(Records with scene code)
......
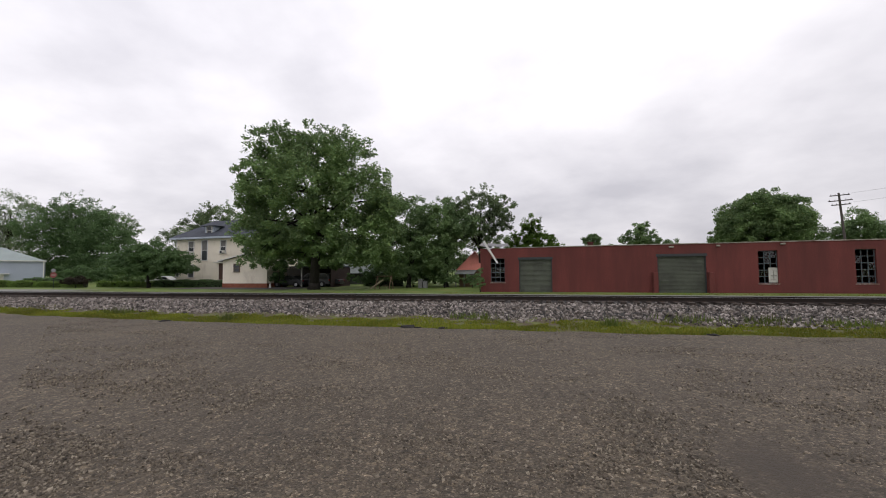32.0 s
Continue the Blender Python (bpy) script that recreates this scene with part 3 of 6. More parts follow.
def metal_shed():
    ob = thing("metal_shed", pose(-103.6, 62.0, 0, 0, 0, 58), "pale blue-grey metal shed with a green-grey hip roof", "shed")
    wallm = mat("pale_blue_siding", (0.33, 0.37, 0.44), 0.55, 0.1, 0.06, 0.5, 10, 0.05)
    L, W, e = 17.0, 12.0, 4.65
    block("wall", (-L, 0, 0, W, -0.05, e), wallm, ob)
    for k in range(28):
        x = -L + 0.3 + k * 0.6
        block("siding_rib", (x - 0.04, x + 0.04, -0.03, 0, 0.0, e - 0.15), wallm, ob)
    bm = bmesh.new()
    v = [bm.verts.new(p) for p in ((-L - 0.3, -0.3, e), (0.3, -0.3, e), (0.3, W + 0.3, e), (-L - 0.3, W + 0.3, e), (-L + 5, W / 2, e + 2.9), (-6.6, W / 2, e + 2.9))]
    for f in ((0, 1, 5, 4), (1, 2, 5), (2, 3, 4, 5), (3, 0, 4), (3, 2, 1, 0)):
        bm.faces.new([v[i] for i in f])
    part("roof", bm, mat("green_grey_metal", (0.26, 0.31, 0.30), 0.5, 0.2, 0.1, 0.5, 8, 0.05), ob)
    block("gutter", (-L - 0.3, 0.35, -0.42, -0.30, e - 0.12, e + 0.06), WHITE_TRIM, ob)
    block("corner_trim", (-0.16, 0.03, -0.06, -0.031, 0, e - 0.12), WHITE_TRIM, ob)
    block("downpipe", (-11.4, -11.25, -0.12, -0.031, 0, e - 0.12), WHITE_TRIM, ob)
    block("canopy", (-9.6, -5.0, -0.9, -0.04, 1.95, 2.1), WHITE_TRIM, ob)
    block("door", (-8.8, -5.8, -0.07, -0.034, 0, 1.9), WHITE_TRIM, ob, "white shed door")


metal_shed()


def far_house(x0, x1, y0, y1, eave, rise, wallc, roofc, label, panes=True):
    ob = thing("house", pose(0, 0, 0), label, "house")
    block("wall", (x0, x1, y0, y1, -0.1, eave), mat("house_wall", wallc, 0.8), ob)
    bm = bmesh.new()
    m = (y0 + y1) / 2
    prism(bm, [(y0 - 0.5, eave - 0.1), (y1 + 0.5, eave - 0.1), (m, eave + rise)], x0 - 0.4, x1 + 0.4, "x")
    part("roof", bm, mat("house_roof", roofc, 0.8, 0, 0.2, 1, 10, 0.2), ob)
    for k in range(3 if panes else 0):
        a = x0 + (x1 - x0) * (k + 0.35) / 3
        sash(ob, a, a + 0.9, 1.0, 2.2, y0 - 0.02, False)
    return ob




def red_house():
    ob = thing("house", pose(0, 0, 0), "small house with a bright red hipped roof and a porch", "house")
    block("wall", (-11.8, -8.3, 49.5, 53.0, -0.1, 2.0), mat("ochre_wall", (0.16, 0.10, 0.06), 0.8), ob)
    bm = bmesh.new()
    hip_roof(bm, -12.1, -8.2, 49.2, 53.1, 1.95, 2.35)
    part("roof", bm, mat("red_roof", (0.68, 0.25, 0.195), 0.6, 0, 0.15, 1.2, 14, 0.2), ob)
    bm = bmesh.new()
    prism(bm, [(47.6, 1.55), (49.45, 1.95), (49.45, 1.85), (47.6, 1.45)], -11.9, -9.6, "x")
    part("porch_roof", bm, mat("porch_grey", (0.22, 0.24, 0.23), 0.7), ob)
    for xx in (-11.8, -10.8, -9.7):
        block("porch_post", (xx - 0.05, xx + 0.05, 47.75, 47.85, -0.05, 1.48), mat("post_grey", (0.2, 0.19, 0.17), 0.8), ob)


red_house()
far_house(-35.0, -25.2, 57, 64, 1.7, 1.4, (0.05, 0.055, 0.05), (0.12, 0.14, 0.132), "low outbuilding with a grey-green roof", False)
far_house(-94.0, -85.0, 73, 81, 3.4, 3.2, (0.22, 0.22, 0.21), (0.24, 0.25, 0.26), "white house with a grey roof among trees")

# ---- trees, hedges and bushes ----
BARK = mat("tree_bark", (0.020, 0.017, 0.014), 0.95, 0, 0.35, 3, 20, 0.6, (0.034, 0.030, 0.024), 0.45, (3, 3, 0.5))
GREEN = leafy("oak_leaf", [(0.148, 0.243, 0.098), (0.188, 0.294, 0.110), (0.222, 0.328, 0.121), (0.168, 0.267, 0.102), (0.285, 0.385, 0.138)], 0.30, (0.70, 0.68, 0.78))
DARK = leafy("dark_leaf", [(0.160, 0.255, 0.112), (0.200, 0.305, 0.128), (0.250, 0.355, 0.146), (0.180, 0.280, 0.122)], 0.42, (0.72, 0.70, 0.80))
DEEP = leafy("deep_leaf", [(0.098, 0.172, 0.074), (0.122, 0.202, 0.083), (0.146, 0.225, 0.090), (0.108, 0.183, 0.077)], 0.36, (0.78, 0.78, 0.82))
PALE = leafy("pale_leaf", [(0.150, 0.220, 0.105), (0.190, 0.265, 0.120), (0.245, 0.325, 0.150), (0.165, 0.235, 0.110)])
FRESH = leafy("fresh_leaf", [(0.075, 0.155, 0.023), (0.111, 0.204, 0.031), (0.152, 0.244, 0.043), (0.085, 0.163, 0.028)])


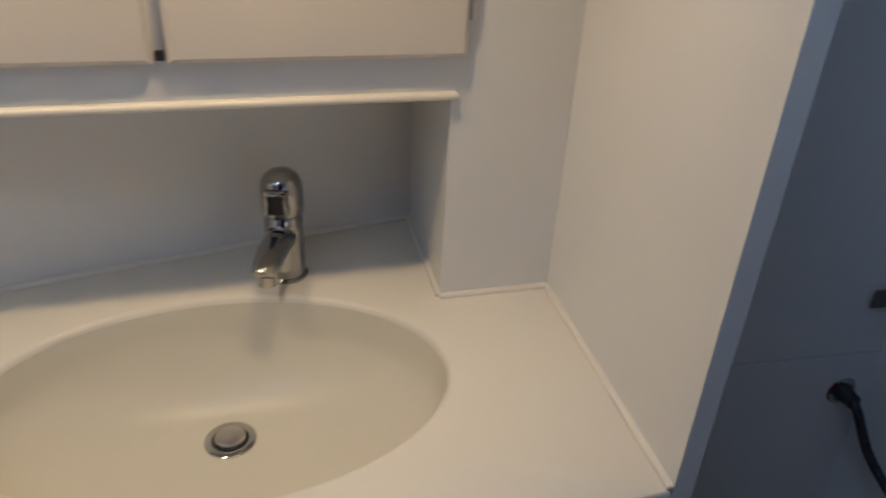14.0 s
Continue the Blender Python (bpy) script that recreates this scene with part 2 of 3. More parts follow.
def from_curve(name, cu, material, parent, m, label):
    tmp = new("tmp", cu)
    me = bpy.data.meshes.new_from_object(tmp.evaluated_get(bpy.context.evaluated_depsgraph_get()))
    bpy.data.objects.remove(tmp)
    w = bmesh.new()
    w.from_mesh(me)
    bmesh.ops.remove_doubles(w, verts=w.verts, dist=1e-5)
    w.to_mesh(me)
    w.free()
    me.transform(m)
    me.materials.clear()
    me.materials.append(material)
    ob = new(name, me)
    if parent is not None:
        ob.parent = parent
    if label:
        ob["label"] = label
    return ob


def frame_axes(o, x, y):
    """Matrix with its origin at o, its x and y axes along x and y."""
    x, y = Vector(x).normalized(), Vector(y).normalized()
    z = x.cross(y)
    return Matrix(((x.x, y.x, z.x, o[0]), (x.y, y.y, z.y, o[1]), (x.z, y.z, z.z, o[2]), (0, 0, 0, 1)))


# ---- plan ----
ZC, XL, XR, XE, TOP = 0.86, 0.275, 1.092, 1.113, 2.12
FV = pose(XL, 0, 0, 0, 0, 2.95)      # vanity front: x along it, y into the cabinet
FB = pose(0.278, 0.314, 0, 0, 0, 4.9)   # upper back wall
FJ = pose(0.4904, -0.5243, 0, 0, 0, -32.5)  # door post: x from its trim to the hinge joint
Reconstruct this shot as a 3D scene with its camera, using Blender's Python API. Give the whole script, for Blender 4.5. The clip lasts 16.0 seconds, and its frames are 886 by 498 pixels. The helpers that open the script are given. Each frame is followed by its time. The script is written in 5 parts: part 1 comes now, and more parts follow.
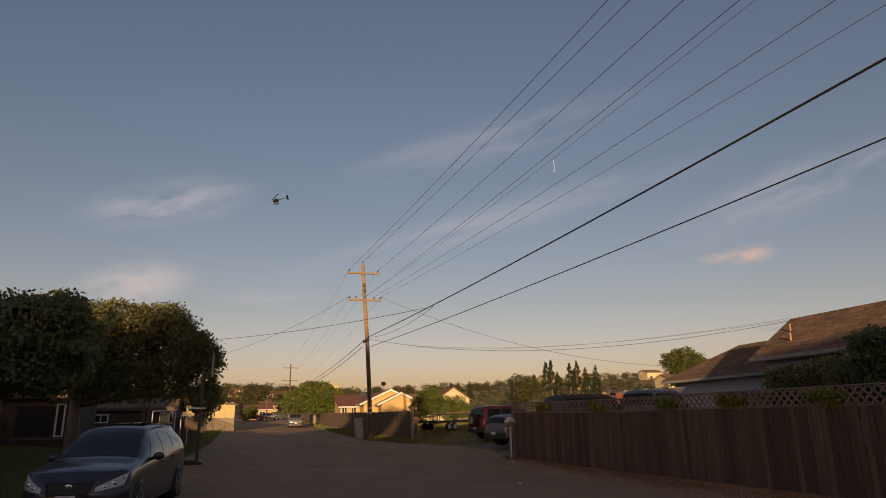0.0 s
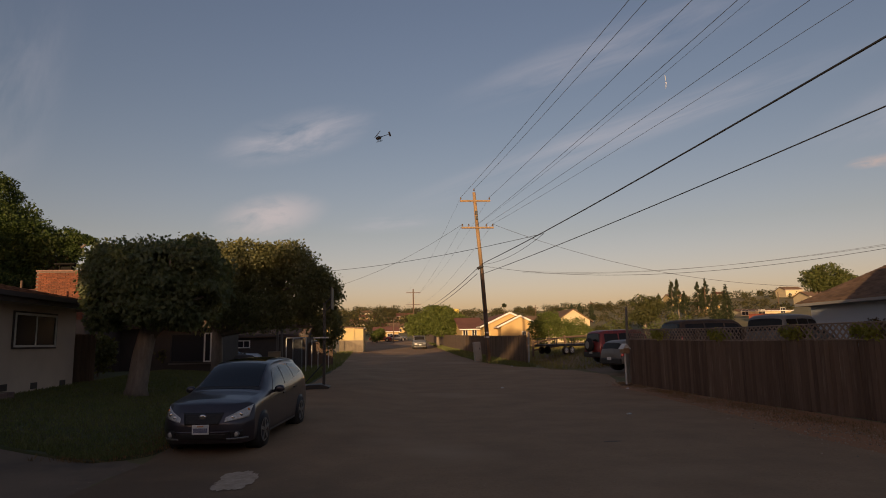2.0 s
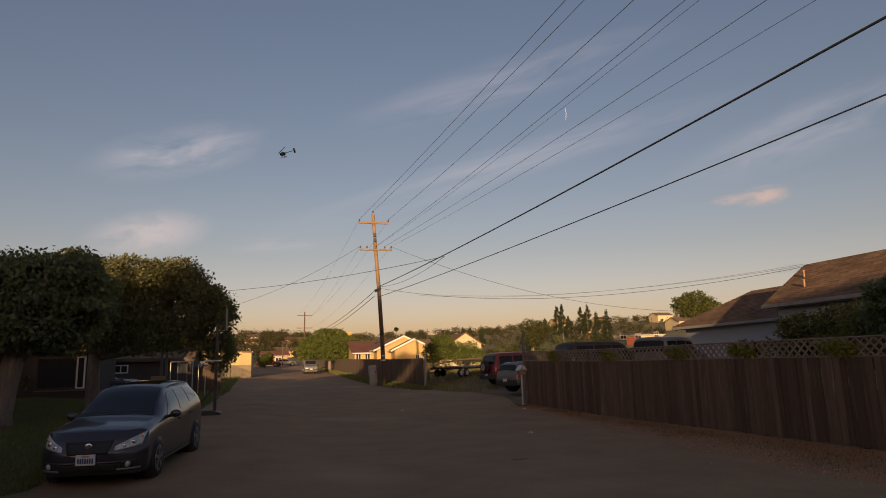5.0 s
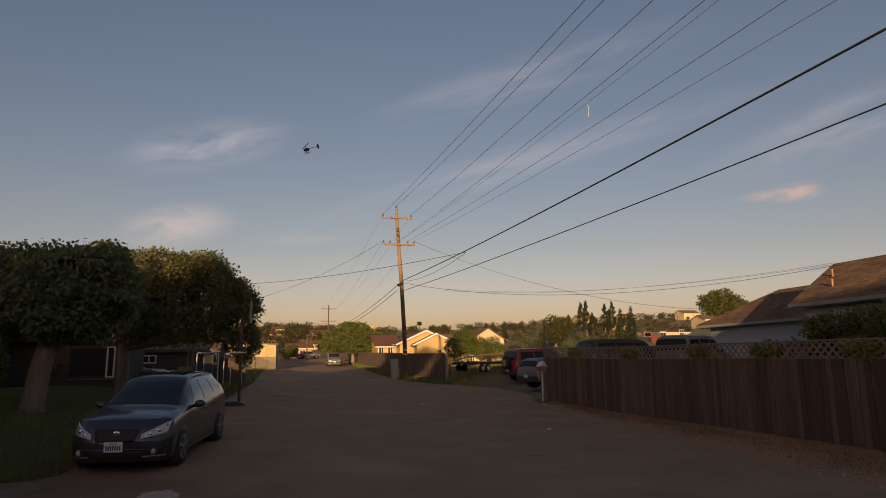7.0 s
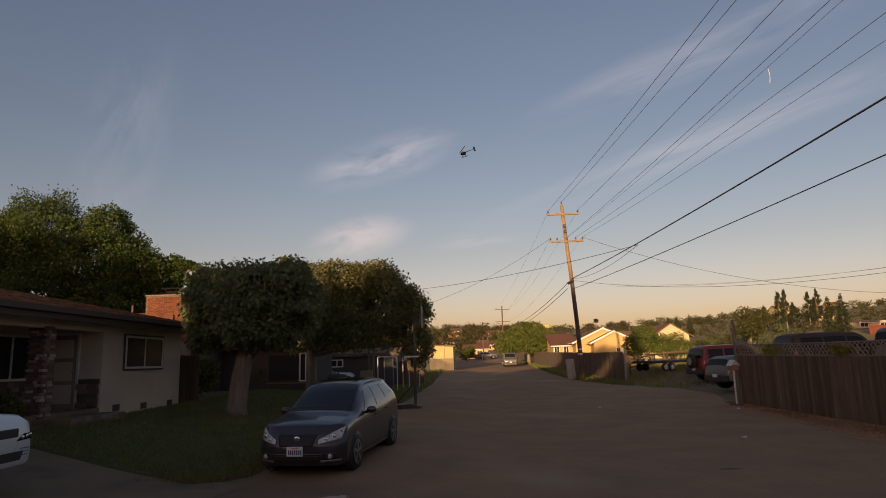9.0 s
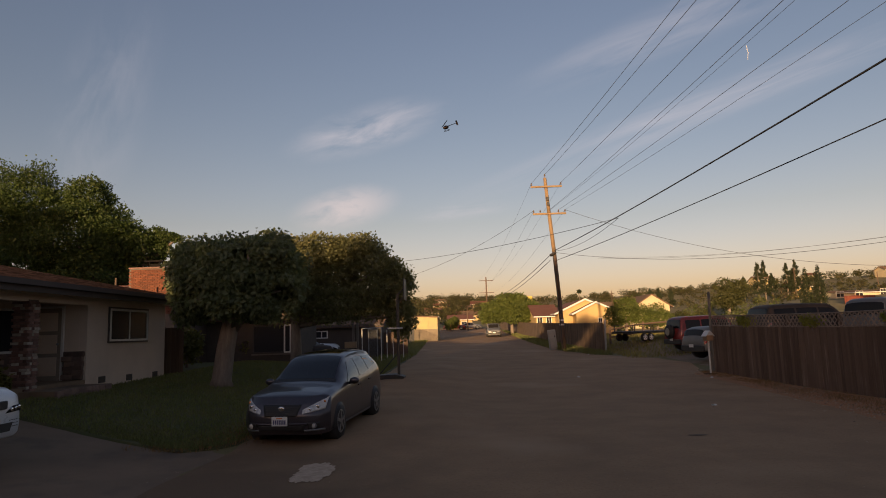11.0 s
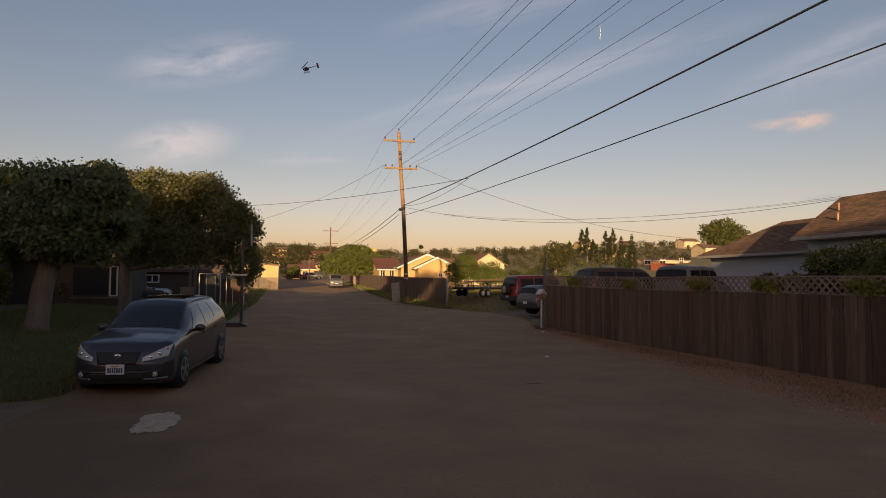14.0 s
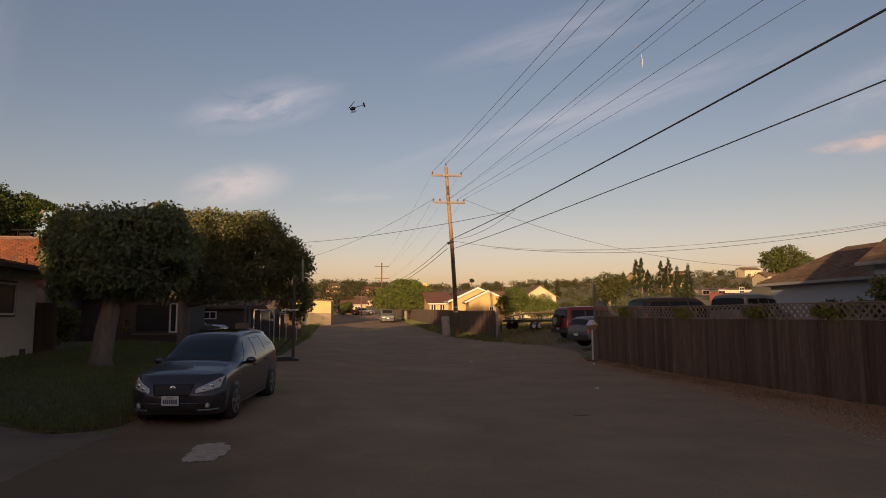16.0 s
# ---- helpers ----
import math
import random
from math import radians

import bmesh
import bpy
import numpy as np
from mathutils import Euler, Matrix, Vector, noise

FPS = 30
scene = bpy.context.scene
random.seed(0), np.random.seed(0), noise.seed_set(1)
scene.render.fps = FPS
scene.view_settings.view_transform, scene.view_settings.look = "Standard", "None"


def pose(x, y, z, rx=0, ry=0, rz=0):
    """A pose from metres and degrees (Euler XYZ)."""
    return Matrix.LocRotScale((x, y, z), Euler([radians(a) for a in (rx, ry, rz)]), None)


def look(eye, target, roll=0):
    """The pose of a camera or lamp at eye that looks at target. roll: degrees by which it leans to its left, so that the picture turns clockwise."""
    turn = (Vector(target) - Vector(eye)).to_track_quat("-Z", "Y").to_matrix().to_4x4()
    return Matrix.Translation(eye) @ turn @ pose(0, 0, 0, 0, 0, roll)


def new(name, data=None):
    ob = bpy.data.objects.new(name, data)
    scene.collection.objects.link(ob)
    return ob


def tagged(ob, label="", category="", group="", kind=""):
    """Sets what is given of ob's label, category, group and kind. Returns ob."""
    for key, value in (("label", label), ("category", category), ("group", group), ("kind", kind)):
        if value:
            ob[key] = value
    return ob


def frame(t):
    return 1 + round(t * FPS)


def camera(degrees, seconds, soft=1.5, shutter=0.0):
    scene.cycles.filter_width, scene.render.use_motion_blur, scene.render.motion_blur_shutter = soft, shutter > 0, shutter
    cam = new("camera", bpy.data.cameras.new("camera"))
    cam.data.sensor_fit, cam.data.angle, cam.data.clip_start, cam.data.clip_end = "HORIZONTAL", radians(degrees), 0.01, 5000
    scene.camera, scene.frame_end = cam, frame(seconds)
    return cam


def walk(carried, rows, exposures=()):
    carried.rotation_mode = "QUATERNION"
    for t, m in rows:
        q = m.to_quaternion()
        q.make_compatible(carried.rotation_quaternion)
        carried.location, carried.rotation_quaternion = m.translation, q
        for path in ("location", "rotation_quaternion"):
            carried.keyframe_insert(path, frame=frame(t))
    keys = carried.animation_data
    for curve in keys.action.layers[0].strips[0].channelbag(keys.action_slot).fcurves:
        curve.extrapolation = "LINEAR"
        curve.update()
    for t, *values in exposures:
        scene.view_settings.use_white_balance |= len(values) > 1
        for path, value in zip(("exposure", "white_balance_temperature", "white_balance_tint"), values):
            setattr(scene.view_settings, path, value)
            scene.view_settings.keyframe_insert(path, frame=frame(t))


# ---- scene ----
from collections import defaultdict

cam = camera(69.98, 16.0, soft=0.95)
# seconds, place in metres, then the turns about x, y and z in degrees
ROWS = [
    (0.0, -0.271, -0.098, 1.602, 105.12, 0.98, -16.14),
    (0.5, -0.131, -0.090, 1.636, 103.87, 2.43, -12.56),
    (1.0, 0.039, -0.121, 1.710, 103.99, 2.19, -7.85),
    (1.5, 0.110, -0.130, 1.776, 102.63, 1.68, -5.92),
    (2.0, 0.171, -0.114, 1.902, 98.32, 1.15, -5.24),
    (2.5, 0.169, -0.080, 1.904, 97.85, 1.04, -5.07),
    (3.0, 0.204, -0.099, 1.908, 98.63, 1.38, -4.04),
    (3.5, 0.146, -0.058, 1.877, 99.52, 1.55, -5.74),
    (4.0, 0.003, 0.004, 1.843, 99.98, 2.12, -9.44),
    (4.2, -0.149, 0.042, 1.806, 101.39, 2.21, -12.96),
    (6.3, -0.236, -0.093, 1.873, 97.82, 1.02, -15.71),
    (6.5, -0.233, -0.100, 1.859, 98.66, 0.76, -15.12),
    (7.0, -0.152, -0.118, 1.841, 99.81, 0.65, -12.98),
    (7.5, 0.002, -0.181, 1.914, 98.66, -0.50, -9.87),
    (8.0, 0.187, -0.164, 1.979, 96.24, -0.73, -6.14),
    (8.5, 0.205, 0.033, 1.983, 96.34, -0.13, -2.46),
    (9.0, 0.136, 0.297, 1.935, 100.05, 1.65, 2.78),
    (9.2, 0.112, 0.362, 2.008, 99.82, 1.68, 2.26),
    (11.3, 0.234, 0.031, 1.953, 96.89, 1.85, 1.05),
    (11.5, 0.208, 0.076, 1.921, 96.42, 1.74, -0.70),
    (12.0, 0.087, 0.023, 1.955, 94.15, 0.98, -8.43),
    (12.5, -0.152, 0.141, 1.963, 92.83, 0.14, -14.92),
    (13.0, -0.213, 0.170, 1.961, 92.65, -0.43, -16.32),
    (13.5, -0.183, 0.127, 1.968, 92.58, -0.43, -15.02),
    (14.0, -0.093, 0.064, 1.968, 92.91, -0.46, -12.91),
    (14.5, -0.073, 0.029, 1.947, 93.97, -0.35, -12.05),
    (15.0, -0.083, 0.022, 1.886, 95.84, 0.07, -12.04),
    (15.5, -0.071, -0.008, 1.828, 97.46, 0.51, -11.06),
    (16.0, 0.039, -0.050, 1.903, 95.98, 0.32, -8.22),
]
EXPOSURES = [(0.0, 0.25), (1.0, 0.19), (2.0, 0.20), (3.0, 0.38), (3.5, 0.42), (6.5, 0.22), (8.0, 0.24), (9.0, 0.46), (11.5, 0.52), (12.5, 0.52), (14.0, 0.55), (16.0, 0.5)]
walk(cam, [(t, pose(*m)) for t, *m in ROWS], exposures=EXPOSURES)

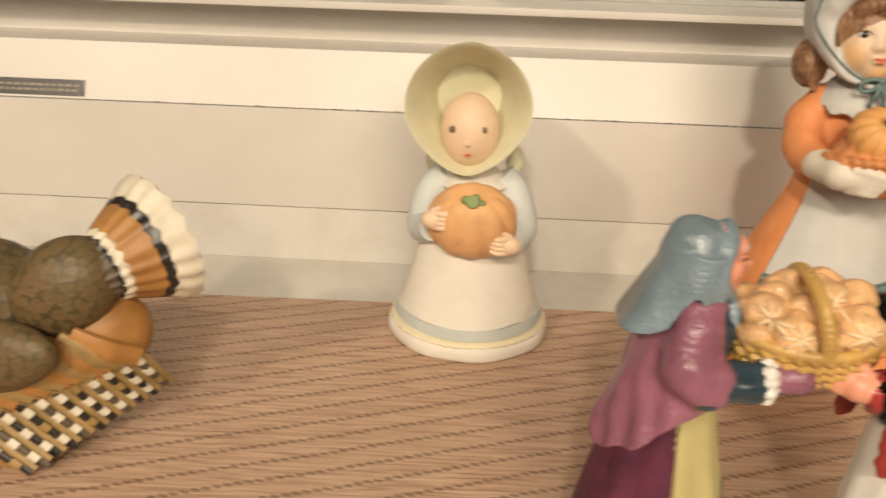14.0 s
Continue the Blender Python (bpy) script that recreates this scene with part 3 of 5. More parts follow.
......
DIRECTIONS:
Begin at the line that has "for curve in", stop after the line that has "from collections import defaultdict", and repeat exactly those lines, nothing more.

WRITTEN SOLUTION:
    for curve in keys.action.layers[0].strips[0].channelbag(keys.action_slot).fcurves:
        curve.extrapolation = "LINEAR"
        curve.update()
    for t, *values in exposures:
        scene.view_settings.use_white_balance |= len(values) > 1
        for path, value in zip(("exposure", "white_balance_temperature", "white_balance_tint"), values):
            setattr(scene.view_settings, path, value)
            scene.view_settings.keyframe_insert(path, frame=frame(t))


# ---- scene ----
from collections import defaultdict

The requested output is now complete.